_Task_
Look for the word "with" in the entries below, then copy every line that has it.

_Rows from a dataset of clips and code_
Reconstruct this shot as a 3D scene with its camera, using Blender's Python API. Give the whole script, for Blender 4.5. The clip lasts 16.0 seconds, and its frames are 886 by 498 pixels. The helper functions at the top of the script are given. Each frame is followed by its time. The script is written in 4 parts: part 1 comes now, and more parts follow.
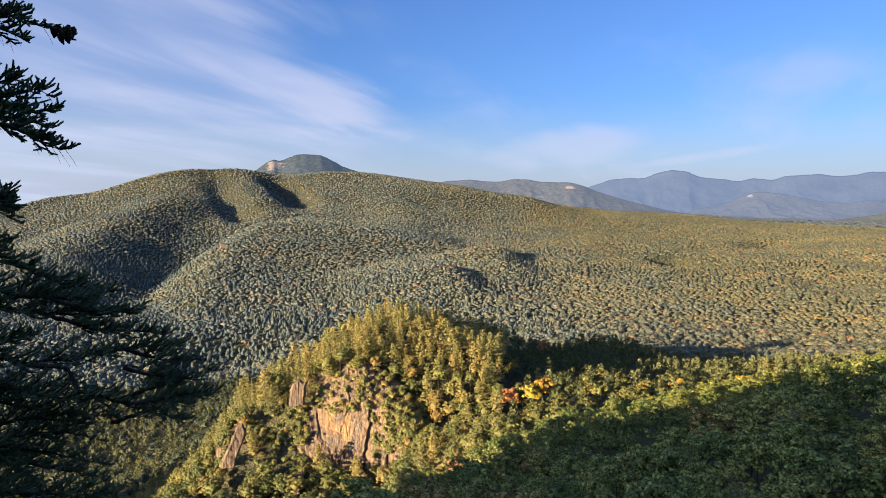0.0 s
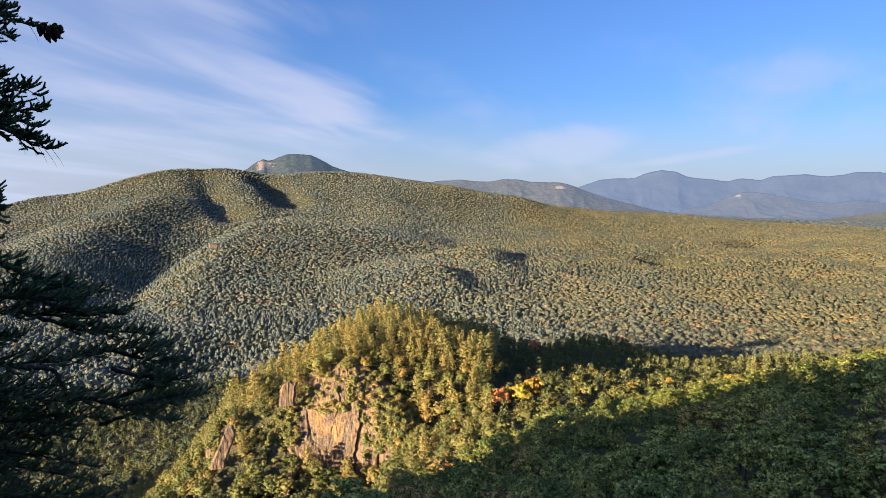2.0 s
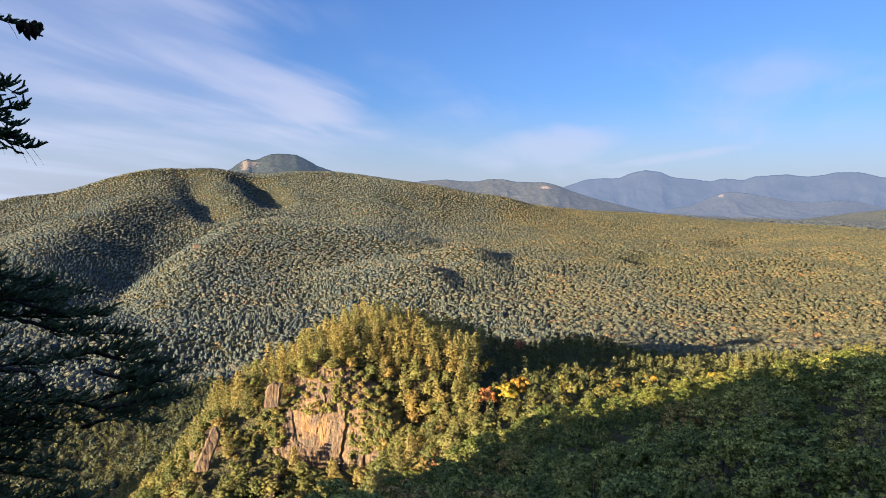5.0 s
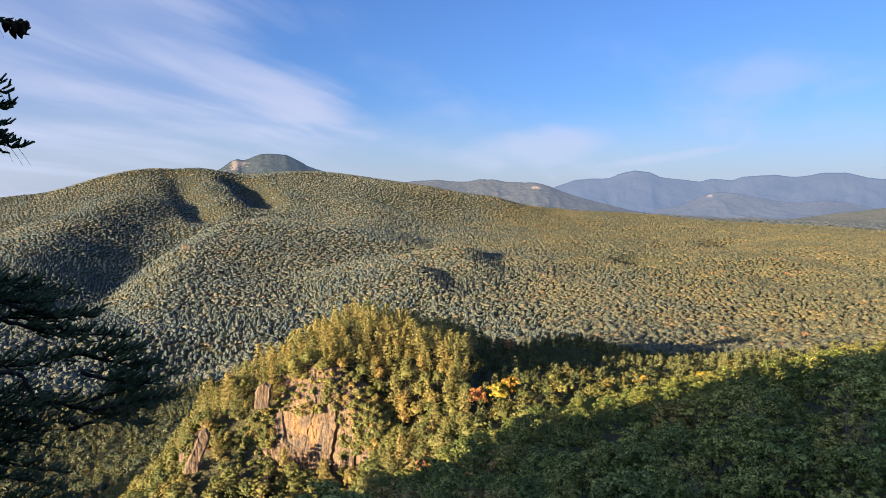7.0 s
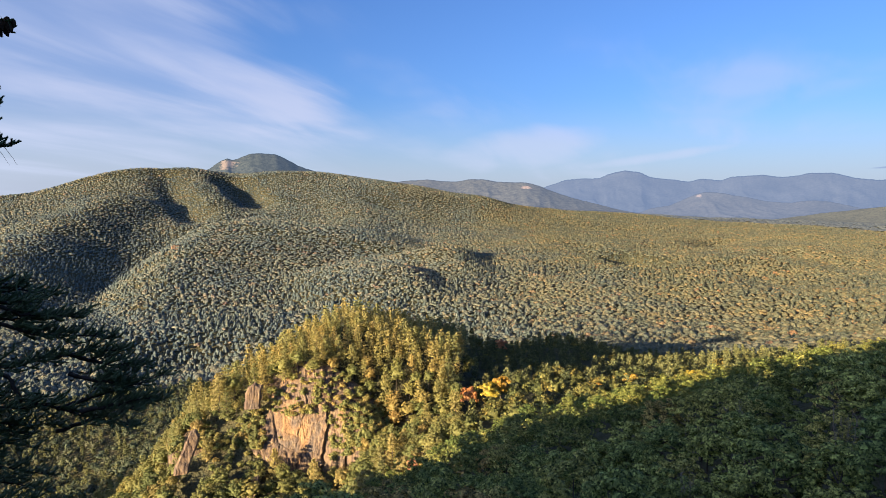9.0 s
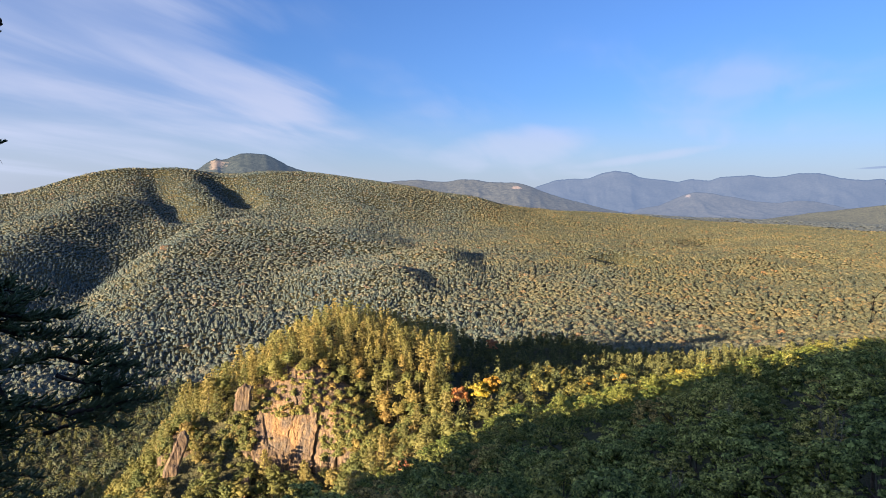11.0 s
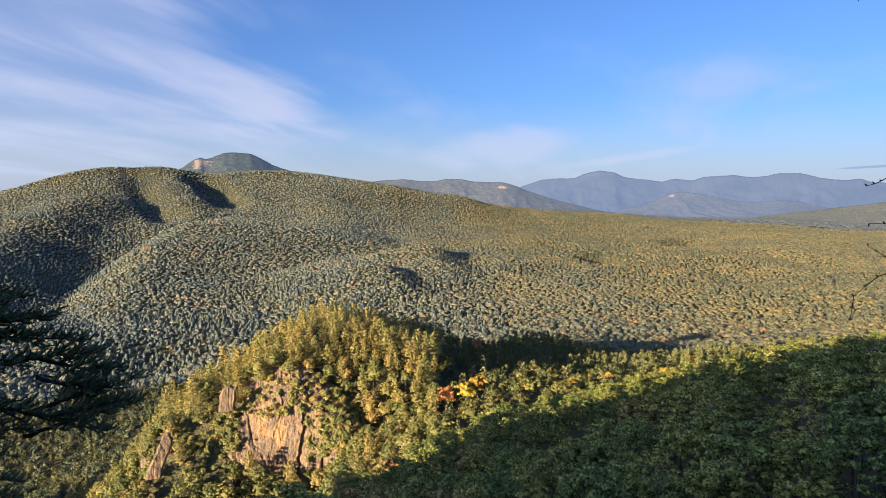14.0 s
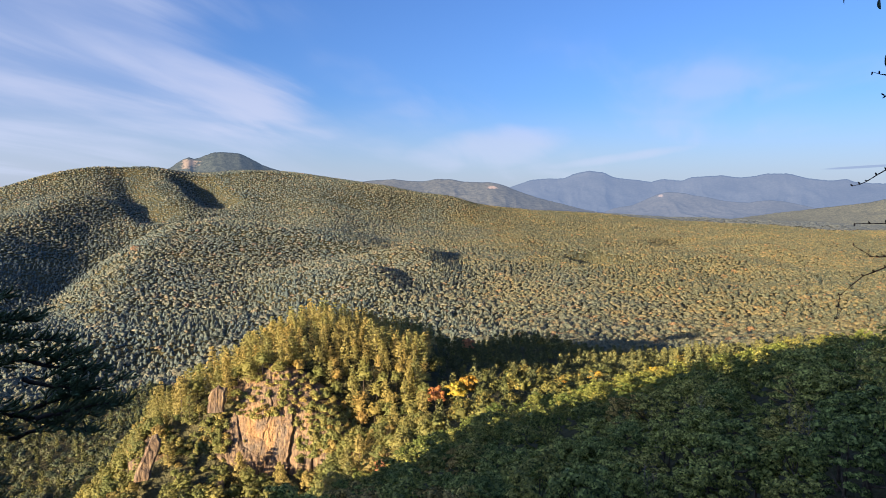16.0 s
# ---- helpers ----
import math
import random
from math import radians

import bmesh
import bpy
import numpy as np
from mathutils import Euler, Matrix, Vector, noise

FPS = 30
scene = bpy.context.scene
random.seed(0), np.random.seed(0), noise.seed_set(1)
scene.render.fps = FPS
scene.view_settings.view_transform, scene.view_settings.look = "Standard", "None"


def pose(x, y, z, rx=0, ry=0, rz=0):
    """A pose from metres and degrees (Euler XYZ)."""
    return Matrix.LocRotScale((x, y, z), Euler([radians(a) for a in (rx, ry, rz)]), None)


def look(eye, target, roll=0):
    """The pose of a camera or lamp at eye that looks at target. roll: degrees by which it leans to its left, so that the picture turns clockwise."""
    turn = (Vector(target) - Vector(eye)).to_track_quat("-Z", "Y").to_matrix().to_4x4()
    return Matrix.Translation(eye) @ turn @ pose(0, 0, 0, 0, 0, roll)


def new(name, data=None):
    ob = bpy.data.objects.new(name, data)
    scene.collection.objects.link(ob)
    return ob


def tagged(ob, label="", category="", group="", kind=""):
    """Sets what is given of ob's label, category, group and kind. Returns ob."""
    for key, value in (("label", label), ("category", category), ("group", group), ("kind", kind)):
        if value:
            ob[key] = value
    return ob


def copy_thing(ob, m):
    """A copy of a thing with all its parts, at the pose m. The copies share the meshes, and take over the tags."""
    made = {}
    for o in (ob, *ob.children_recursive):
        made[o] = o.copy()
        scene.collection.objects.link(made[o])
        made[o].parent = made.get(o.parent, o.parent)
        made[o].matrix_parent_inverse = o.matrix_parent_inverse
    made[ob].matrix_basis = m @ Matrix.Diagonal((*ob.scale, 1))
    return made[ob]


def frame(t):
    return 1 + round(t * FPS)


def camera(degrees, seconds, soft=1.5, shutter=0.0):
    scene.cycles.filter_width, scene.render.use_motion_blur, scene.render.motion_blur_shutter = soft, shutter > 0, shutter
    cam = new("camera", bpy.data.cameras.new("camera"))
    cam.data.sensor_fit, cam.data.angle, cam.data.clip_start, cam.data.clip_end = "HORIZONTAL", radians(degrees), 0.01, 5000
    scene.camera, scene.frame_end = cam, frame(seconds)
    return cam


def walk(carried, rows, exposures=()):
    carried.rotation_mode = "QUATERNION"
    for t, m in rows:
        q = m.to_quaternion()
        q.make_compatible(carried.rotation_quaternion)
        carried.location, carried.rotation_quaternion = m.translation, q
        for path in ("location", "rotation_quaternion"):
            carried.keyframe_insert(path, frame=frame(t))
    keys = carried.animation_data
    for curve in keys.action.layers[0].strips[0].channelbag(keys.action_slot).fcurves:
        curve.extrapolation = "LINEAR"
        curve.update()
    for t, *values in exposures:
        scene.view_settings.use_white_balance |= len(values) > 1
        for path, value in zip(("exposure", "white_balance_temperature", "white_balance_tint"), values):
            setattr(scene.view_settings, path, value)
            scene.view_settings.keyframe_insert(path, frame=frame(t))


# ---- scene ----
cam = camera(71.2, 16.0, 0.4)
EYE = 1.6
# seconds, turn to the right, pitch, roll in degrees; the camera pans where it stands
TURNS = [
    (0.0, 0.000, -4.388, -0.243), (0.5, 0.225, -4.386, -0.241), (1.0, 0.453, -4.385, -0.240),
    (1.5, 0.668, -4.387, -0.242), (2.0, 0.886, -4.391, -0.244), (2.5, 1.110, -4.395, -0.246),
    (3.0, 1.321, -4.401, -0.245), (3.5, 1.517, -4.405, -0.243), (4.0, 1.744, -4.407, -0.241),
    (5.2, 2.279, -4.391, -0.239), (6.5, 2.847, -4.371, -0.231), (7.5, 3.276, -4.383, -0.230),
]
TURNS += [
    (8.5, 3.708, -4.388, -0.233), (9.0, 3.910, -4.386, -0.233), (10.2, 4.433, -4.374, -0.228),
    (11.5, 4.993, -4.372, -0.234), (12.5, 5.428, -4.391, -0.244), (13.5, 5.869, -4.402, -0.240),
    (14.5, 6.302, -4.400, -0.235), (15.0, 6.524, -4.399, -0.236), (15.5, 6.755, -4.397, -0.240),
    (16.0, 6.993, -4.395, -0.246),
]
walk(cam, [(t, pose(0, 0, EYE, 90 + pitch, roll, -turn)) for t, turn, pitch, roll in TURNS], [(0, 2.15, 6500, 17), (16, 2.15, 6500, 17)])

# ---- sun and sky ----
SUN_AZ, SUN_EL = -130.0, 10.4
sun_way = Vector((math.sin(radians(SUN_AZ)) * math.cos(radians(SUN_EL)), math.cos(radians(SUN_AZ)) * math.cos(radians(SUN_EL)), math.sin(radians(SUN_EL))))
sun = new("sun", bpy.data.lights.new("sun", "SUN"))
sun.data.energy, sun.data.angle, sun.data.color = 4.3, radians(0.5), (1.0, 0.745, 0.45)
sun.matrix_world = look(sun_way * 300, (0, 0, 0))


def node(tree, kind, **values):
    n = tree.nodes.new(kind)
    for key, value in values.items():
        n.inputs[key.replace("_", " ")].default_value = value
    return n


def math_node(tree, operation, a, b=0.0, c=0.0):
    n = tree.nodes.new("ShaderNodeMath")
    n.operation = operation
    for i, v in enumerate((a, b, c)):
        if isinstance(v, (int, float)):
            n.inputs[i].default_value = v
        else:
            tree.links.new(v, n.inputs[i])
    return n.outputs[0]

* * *

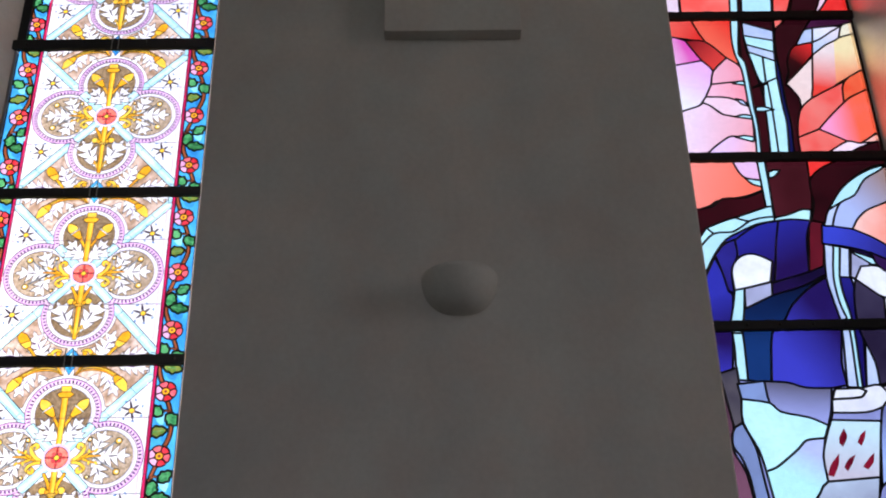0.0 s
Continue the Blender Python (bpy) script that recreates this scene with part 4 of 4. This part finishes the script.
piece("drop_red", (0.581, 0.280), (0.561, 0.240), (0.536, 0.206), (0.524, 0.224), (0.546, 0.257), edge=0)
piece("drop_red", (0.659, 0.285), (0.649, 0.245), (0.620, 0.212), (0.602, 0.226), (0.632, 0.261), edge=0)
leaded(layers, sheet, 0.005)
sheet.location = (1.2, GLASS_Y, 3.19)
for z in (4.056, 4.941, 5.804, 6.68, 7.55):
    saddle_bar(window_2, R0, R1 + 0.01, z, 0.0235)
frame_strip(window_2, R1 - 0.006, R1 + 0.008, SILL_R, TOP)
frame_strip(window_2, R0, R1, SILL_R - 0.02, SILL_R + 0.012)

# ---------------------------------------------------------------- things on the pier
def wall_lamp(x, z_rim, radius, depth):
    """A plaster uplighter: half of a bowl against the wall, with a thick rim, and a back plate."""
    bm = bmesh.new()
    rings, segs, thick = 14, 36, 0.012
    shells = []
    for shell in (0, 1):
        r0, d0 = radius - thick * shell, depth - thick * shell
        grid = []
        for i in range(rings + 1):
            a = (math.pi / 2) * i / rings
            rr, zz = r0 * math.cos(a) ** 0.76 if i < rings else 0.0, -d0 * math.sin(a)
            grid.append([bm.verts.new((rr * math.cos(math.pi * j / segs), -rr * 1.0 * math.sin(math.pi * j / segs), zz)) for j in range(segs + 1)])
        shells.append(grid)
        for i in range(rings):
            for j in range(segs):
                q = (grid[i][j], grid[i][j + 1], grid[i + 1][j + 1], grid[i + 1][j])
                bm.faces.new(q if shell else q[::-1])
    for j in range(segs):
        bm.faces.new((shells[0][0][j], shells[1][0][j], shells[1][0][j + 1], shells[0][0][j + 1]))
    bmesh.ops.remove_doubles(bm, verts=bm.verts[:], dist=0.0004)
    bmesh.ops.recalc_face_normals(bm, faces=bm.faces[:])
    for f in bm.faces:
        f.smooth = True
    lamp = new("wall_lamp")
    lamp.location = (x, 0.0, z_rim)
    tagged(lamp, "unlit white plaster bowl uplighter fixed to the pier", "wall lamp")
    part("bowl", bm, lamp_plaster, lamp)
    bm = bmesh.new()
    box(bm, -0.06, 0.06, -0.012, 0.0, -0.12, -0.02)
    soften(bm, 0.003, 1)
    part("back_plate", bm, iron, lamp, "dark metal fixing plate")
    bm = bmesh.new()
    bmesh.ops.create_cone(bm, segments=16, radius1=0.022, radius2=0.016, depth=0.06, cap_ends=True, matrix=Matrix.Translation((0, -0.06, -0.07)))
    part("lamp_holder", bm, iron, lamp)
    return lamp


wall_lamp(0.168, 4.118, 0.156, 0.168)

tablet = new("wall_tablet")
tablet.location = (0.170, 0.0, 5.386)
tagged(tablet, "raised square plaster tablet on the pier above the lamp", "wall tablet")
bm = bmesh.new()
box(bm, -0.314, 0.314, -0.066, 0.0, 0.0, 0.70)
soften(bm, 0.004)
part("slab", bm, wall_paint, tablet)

_Reply to the task_
Reconstruct this shot as a 3D scene with its camera, using Blender's Python API. Give the whole script, for Blender 4.5. The clip lasts 16.0 seconds, and its frames are 886 by 498 pixels. The helper functions at the top of the script are given. Each frame is followed by its time. The script is written in 4 parts: part 1 comes now, and more parts follow.
    """A copy of a thing with all its parts, at the pose m. The copies share the meshes, and take over the tags."""
Continue the Blender Python (bpy) script that recreates this scene with part 4 of 4. This part finishes the script.
    """A plaster uplighter: half of a bowl against the wall, with a thick rim, and a back plate."""